When what one understands, or “stands under” in some way becomes challenged or problematical, a gap appears and that’s when hermeneutics takes place. We understand the space underneath our umbrella but the not the space underneath the other person’s umbrella. The issue that quickly arises, however, is that when uses the categories of one’s own religion to learn about another religion, a power relationship ensues and creates a colonial paradigm. Person from religion A uses their understanding of their religious symbols to interpret the religious symbols of person from religion B. To overcome this inherent limitation in the gap of understanding, Panikkar proposed that what is needed is an intrareligious dialogue.
Panikkar preempts the discussion by stating that this involves risk. When one knows in advance the outcome of a detective story, the tension is completely absent. In the same way, intrareligious dialogue is an open process – the end result is not predetermined. The religious person whom we’re trying to understand is not some-thing else, but some-one else. The goal is to learn about each other’s understanding of their respective religious symbols to arrive at a mutual experiential understanding. It is a reciprocal relationship and not one of domination. There is no neutral ground. There is only the conversation between you and I learning from each other. Again, the concept of color is not exhausted in a single color. What can one learn from another’s religious experience? Just as a translator must make the foreign culture her own in order to be a meeting point between two languages, one must truly begin to engage another religion. That is why the intrareligious dialogue that Panikkar refers to is ultimately an internal process, a conversation with myself. One can love a neighbor as an object, but true acceptance involves identification. It’s not “who are you?” but “who am I?” after my encounter with you. One must be challenged on a much deeper level.
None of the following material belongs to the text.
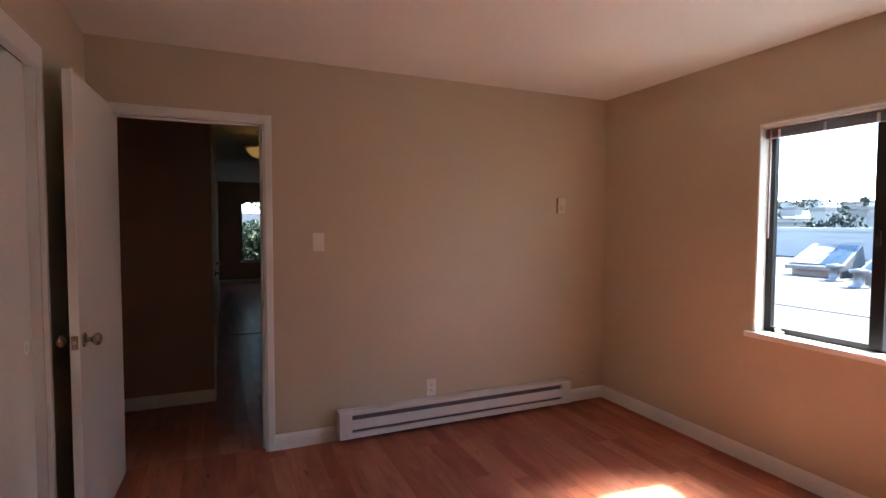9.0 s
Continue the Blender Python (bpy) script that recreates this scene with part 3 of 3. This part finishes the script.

When religious symbols no longer have meaning, they have lost their innocence and that innocence can never be recovered: it can only be made new again. This begins first with an intrareligious dialogue, and second, with an interreligious dialogue, a dialogical dialogue with another. This “other” represents a new source of understanding whereby I am not telling you, nor are you telling me, but we are sharing and creating our own myth together. For Panikkar, this is the new state of innocence, a new way of understanding. Great stuff!